Instructions for the task => Below is a listing to transcribe in full and exactly; keep the pictures out.

Data lines =>
■ ■ ■
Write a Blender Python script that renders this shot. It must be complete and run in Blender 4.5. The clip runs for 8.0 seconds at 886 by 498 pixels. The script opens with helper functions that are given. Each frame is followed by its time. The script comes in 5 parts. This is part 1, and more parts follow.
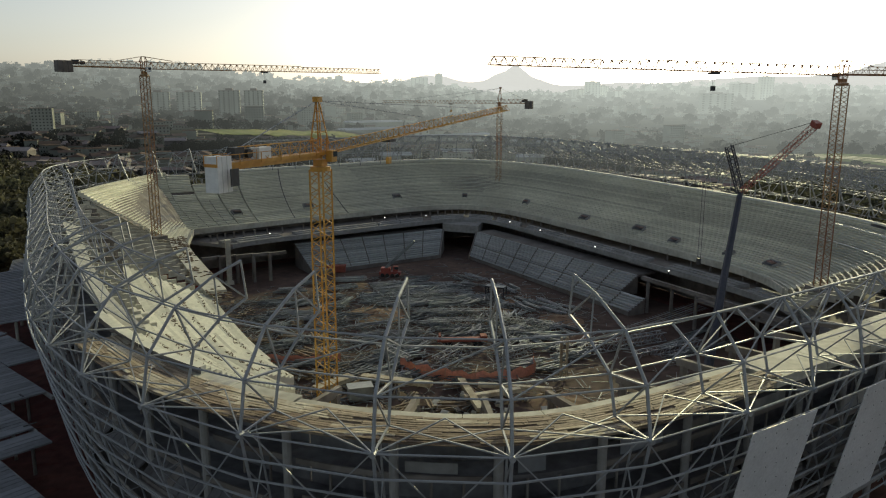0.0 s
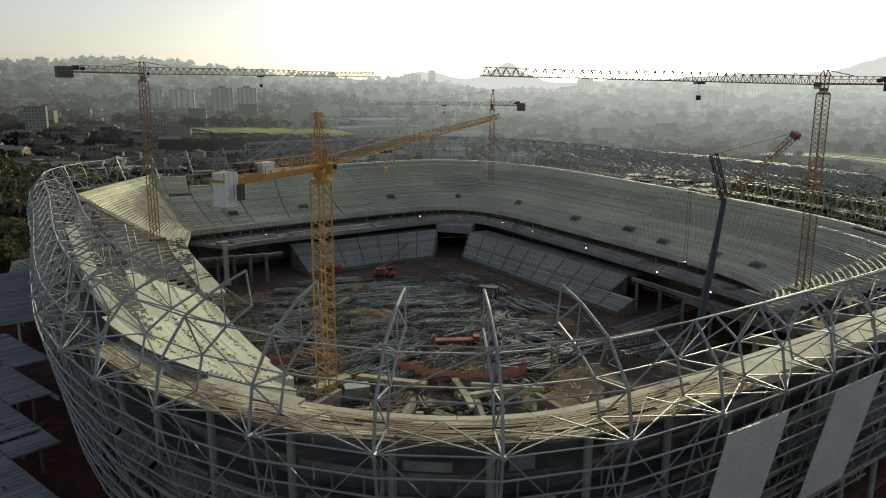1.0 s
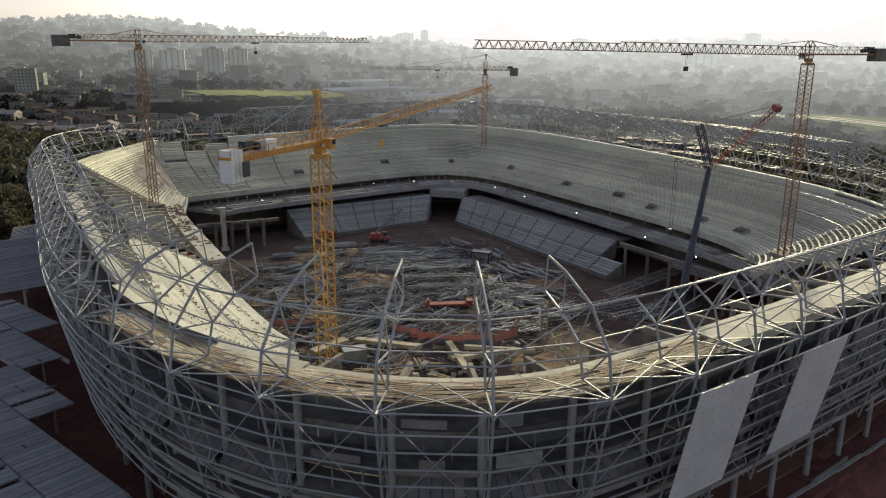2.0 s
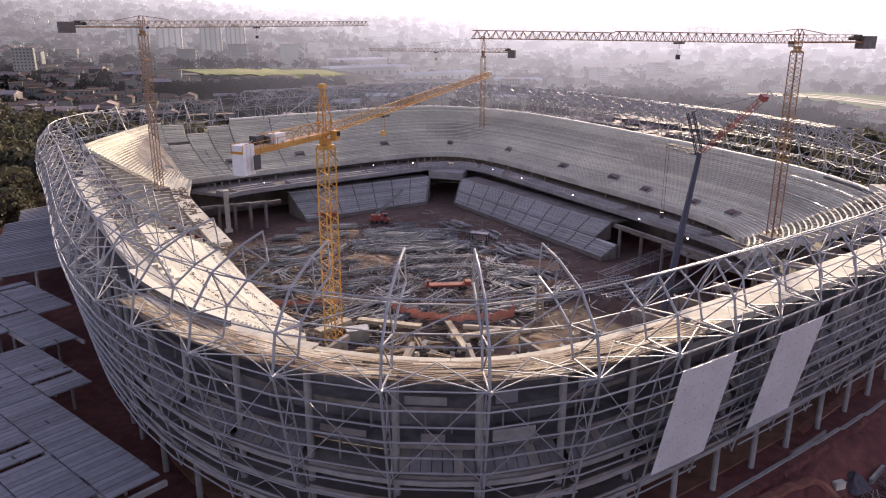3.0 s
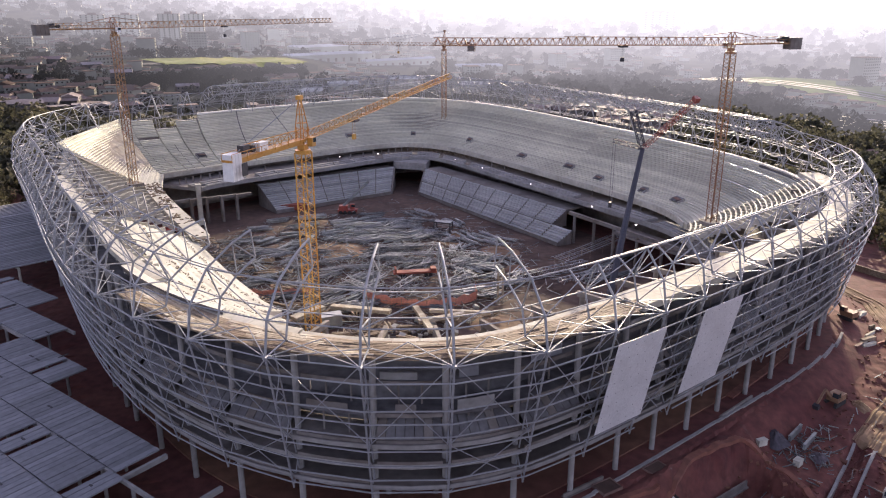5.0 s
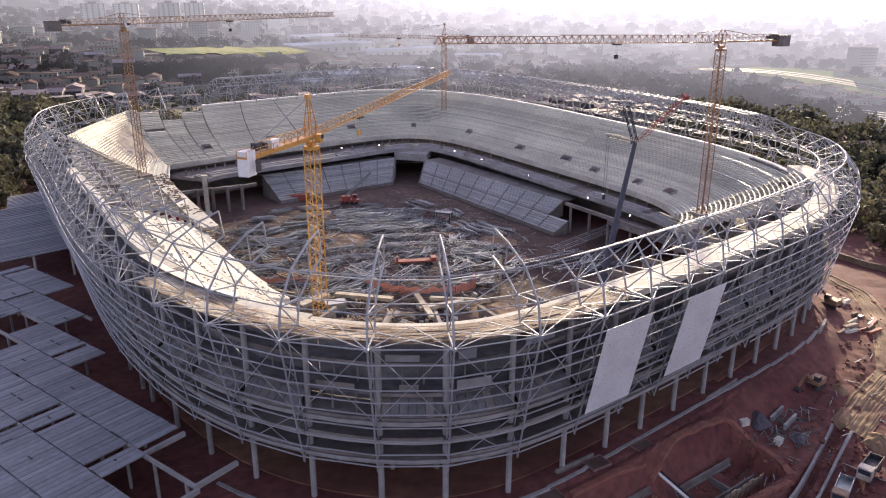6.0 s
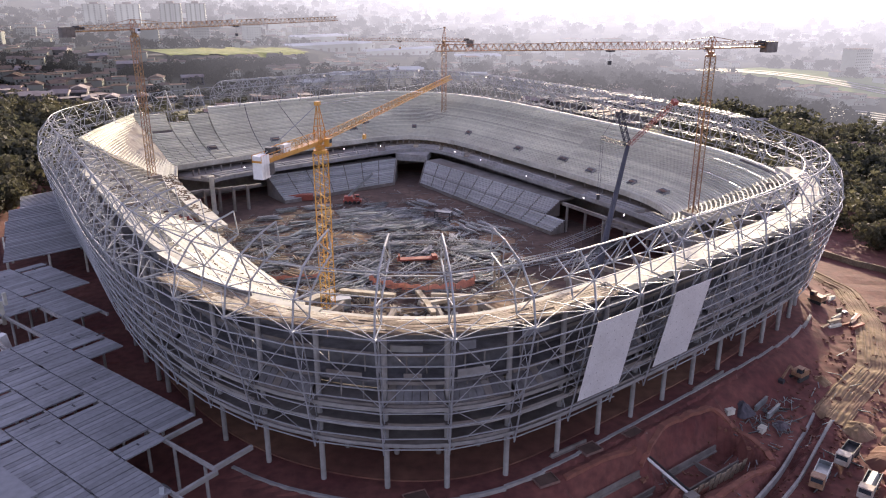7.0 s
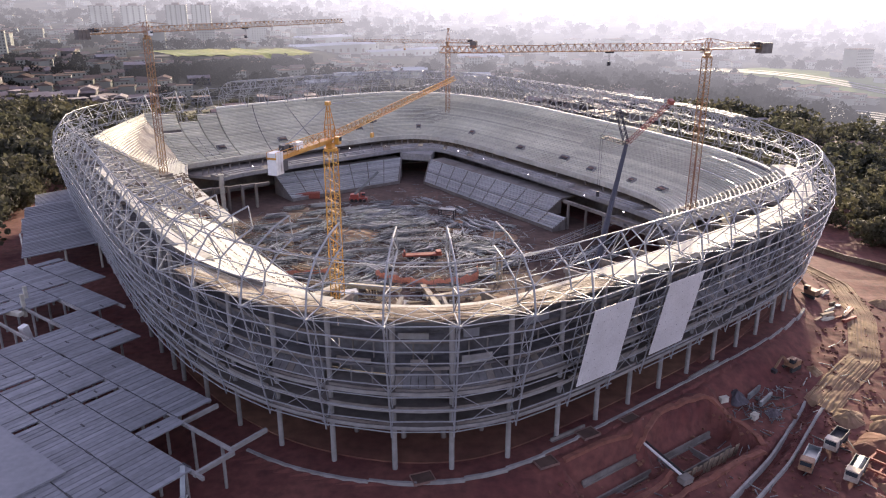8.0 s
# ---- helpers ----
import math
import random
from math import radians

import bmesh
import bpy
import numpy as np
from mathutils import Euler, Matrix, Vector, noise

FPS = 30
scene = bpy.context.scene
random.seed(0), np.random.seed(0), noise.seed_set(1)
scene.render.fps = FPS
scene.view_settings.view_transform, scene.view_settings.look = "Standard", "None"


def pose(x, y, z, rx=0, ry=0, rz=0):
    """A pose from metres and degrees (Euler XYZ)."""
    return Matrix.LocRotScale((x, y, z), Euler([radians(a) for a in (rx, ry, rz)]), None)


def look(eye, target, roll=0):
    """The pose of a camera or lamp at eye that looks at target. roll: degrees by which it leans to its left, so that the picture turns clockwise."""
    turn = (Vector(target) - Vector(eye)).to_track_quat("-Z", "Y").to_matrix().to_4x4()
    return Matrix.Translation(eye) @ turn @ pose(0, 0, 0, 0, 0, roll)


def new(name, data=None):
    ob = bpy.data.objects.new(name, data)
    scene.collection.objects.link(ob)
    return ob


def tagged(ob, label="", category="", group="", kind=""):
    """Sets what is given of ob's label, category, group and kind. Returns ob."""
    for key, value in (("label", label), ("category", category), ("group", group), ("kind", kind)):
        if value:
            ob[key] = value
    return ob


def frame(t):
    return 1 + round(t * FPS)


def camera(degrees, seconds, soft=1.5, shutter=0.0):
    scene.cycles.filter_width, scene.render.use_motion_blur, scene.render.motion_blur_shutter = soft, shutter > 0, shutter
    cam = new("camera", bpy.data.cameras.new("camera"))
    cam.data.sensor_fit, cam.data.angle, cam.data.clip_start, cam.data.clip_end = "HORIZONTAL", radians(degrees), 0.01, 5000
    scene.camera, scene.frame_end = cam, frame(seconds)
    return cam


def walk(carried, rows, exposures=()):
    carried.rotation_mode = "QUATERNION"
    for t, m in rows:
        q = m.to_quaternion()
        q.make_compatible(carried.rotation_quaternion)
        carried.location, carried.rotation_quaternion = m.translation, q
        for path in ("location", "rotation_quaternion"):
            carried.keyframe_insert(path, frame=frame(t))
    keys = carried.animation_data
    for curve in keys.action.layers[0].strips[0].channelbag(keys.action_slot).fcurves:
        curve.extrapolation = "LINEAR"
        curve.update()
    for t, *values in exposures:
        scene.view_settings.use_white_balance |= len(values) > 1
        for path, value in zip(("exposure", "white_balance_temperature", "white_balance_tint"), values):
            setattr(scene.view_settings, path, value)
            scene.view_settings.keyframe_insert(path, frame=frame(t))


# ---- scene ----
cam = camera(61.9, 8.0, soft=1.15)
PATH = [
    (0, (-0.685, 0.135, 62.614), (-0.803, 2.09, 62.209), 0.1),
    (0.5, (-0.701, -1.869, 63.912), (-0.81, 0.085, 63.502), 0.1),
    (1, (-0.681, -4.113, 65.229), (-0.78, -2.159, 64.814), 0.2),
    (1.5, (-0.713, -6.618, 66.517), (-0.802, -4.673, 66.057), 0.2),
    (2, (-0.64, -9.028, 67.796), (-0.719, -7.098, 67.279), 0.2),
    (3.5, (-0.621, -17.264, 72.096), (-0.688, -15.353, 71.51), 0.1),
    (4, (-0.599, -20.391, 73.438), (-0.634, -18.481, 72.846), 0.1),
    (4.5, (-0.656, -23.668, 74.779), (-0.65, -21.76, 74.179), 0.1),
    (5, (-0.728, -26.855, 75.981), (-0.705, -24.953, 75.364), 0.0),
    (6.5, (-1.235, -37.739, 80.015), (-1.21, -35.848, 79.364), 0.1),
    (7, (-1.533, -41.636, 81.112), (-1.506, -39.744, 80.463), 0.1),
    (7.5, (-1.8, -45.443, 81.723), (-1.775, -43.551, 81.074), 0.1),
    (8, (-1.899, -48.216, 81.889), (-1.881, -46.324, 81.241), 0.0),
]
walk(cam, [(t, look(eye, target, roll)) for t, eye, target, roll in PATH],
     exposures=[(0.0, -0.32, 6500, 8), (1.3, -0.3, 6500, 8), (2.1, 0.22, 6450, 20), (3.3, 0.88, 6350, 46), (4.0, 0.92, 6330, 45), (5.0, 0.99, 6200, 39), (8.0, 1.21, 6200, 39)])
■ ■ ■
Response below =>
Write a Blender Python script that renders this shot. It must be complete and run in Blender 4.5. The clip runs for 8.0 seconds at 886 by 498 pixels. The script opens with helper functions that are given. Each frame is followed by its time. The script comes in 5 parts. This is part 1, and more parts follow.
0.0 s
1.0 s
2.0 s
3.0 s
5.0 s
6.0 s
7.0 s
8.0 s
# ---- helpers ----
import math
import random
from math import radians

import bmesh
import bpy
import numpy as np
from mathutils import Euler, Matrix, Vector, noise

FPS = 30
scene = bpy.context.scene
random.seed(0), np.random.seed(0), noise.seed_set(1)
scene.render.fps = FPS
scene.view_settings.view_transform, scene.view_settings.look = "Standard", "None"


def pose(x, y, z, rx=0, ry=0, rz=0):
    """A pose from metres and degrees (Euler XYZ)."""
    return Matrix.LocRotScale((x, y, z), Euler([radians(a) for a in (rx, ry, rz)]), None)


def look(eye, target, roll=0):
    """The pose of a camera or lamp at eye that looks at target. roll: degrees by which it leans to its left, so that the picture turns clockwise."""
    turn = (Vector(target) - Vector(eye)).to_track_quat("-Z", "Y").to_matrix().to_4x4()
    return Matrix.Translation(eye) @ turn @ pose(0, 0, 0, 0, 0, roll)


def new(name, data=None):
    ob = bpy.data.objects.new(name, data)
    scene.collection.objects.link(ob)
    return ob


def tagged(ob, label="", category="", group="", kind=""):
    """Sets what is given of ob's label, category, group and kind. Returns ob."""
    for key, value in (("label", label), ("category", category), ("group", group), ("kind", kind)):
        if value:
            ob[key] = value
    return ob


def frame(t):
    return 1 + round(t * FPS)


def camera(degrees, seconds, soft=1.5, shutter=0.0):
    scene.cycles.filter_width, scene.render.use_motion_blur, scene.render.motion_blur_shutter = soft, shutter > 0, shutter
    cam = new("camera", bpy.data.cameras.new("camera"))
    cam.data.sensor_fit, cam.data.angle, cam.data.clip_start, cam.data.clip_end = "HORIZONTAL", radians(degrees), 0.01, 5000
    scene.camera, scene.frame_end = cam, frame(seconds)
    return cam


def walk(carried, rows, exposures=()):
    carried.rotation_mode = "QUATERNION"
    for t, m in rows:
        q = m.to_quaternion()
        q.make_compatible(carried.rotation_quaternion)
        carried.location, carried.rotation_quaternion = m.translation, q
        for path in ("location", "rotation_quaternion"):
            carried.keyframe_insert(path, frame=frame(t))
    keys = carried.animation_data
    for curve in keys.action.layers[0].strips[0].channelbag(keys.action_slot).fcurves:
        curve.extrapolation = "LINEAR"
        curve.update()
    for t, *values in exposures:
        scene.view_settings.use_white_balance |= len(values) > 1
        for path, value in zip(("exposure", "white_balance_temperature", "white_balance_tint"), values):
            setattr(scene.view_settings, path, value)
            scene.view_settings.keyframe_insert(path, frame=frame(t))


# ---- scene ----
cam = camera(61.9, 8.0, soft=1.15)
PATH = [
    (0, (-0.685, 0.135, 62.614), (-0.803, 2.09, 62.209), 0.1),
    (0.5, (-0.701, -1.869, 63.912), (-0.81, 0.085, 63.502), 0.1),
    (1, (-0.681, -4.113, 65.229), (-0.78, -2.159, 64.814), 0.2),
    (1.5, (-0.713, -6.618, 66.517), (-0.802, -4.673, 66.057), 0.2),
    (2, (-0.64, -9.028, 67.796), (-0.719, -7.098, 67.279), 0.2),
    (3.5, (-0.621, -17.264, 72.096), (-0.688, -15.353, 71.51), 0.1),
    (4, (-0.599, -20.391, 73.438), (-0.634, -18.481, 72.846), 0.1),
    (4.5, (-0.656, -23.668, 74.779), (-0.65, -21.76, 74.179), 0.1),
    (5, (-0.728, -26.855, 75.981), (-0.705, -24.953, 75.364), 0.0),
    (6.5, (-1.235, -37.739, 80.015), (-1.21, -35.848, 79.364), 0.1),
    (7, (-1.533, -41.636, 81.112), (-1.506, -39.744, 80.463), 0.1),
    (7.5, (-1.8, -45.443, 81.723), (-1.775, -43.551, 81.074), 0.1),
    (8, (-1.899, -48.216, 81.889), (-1.881, -46.324, 81.241), 0.0),
]
walk(cam, [(t, look(eye, target, roll)) for t, eye, target, roll in PATH],
     exposures=[(0.0, -0.32, 6500, 8), (1.3, -0.3, 6500, 8), (2.1, 0.22, 6450, 20), (3.3, 0.88, 6350, 46), (4.0, 0.92, 6330, 45), (5.0, 0.99, 6200, 39), (8.0, 1.21, 6200, 39)])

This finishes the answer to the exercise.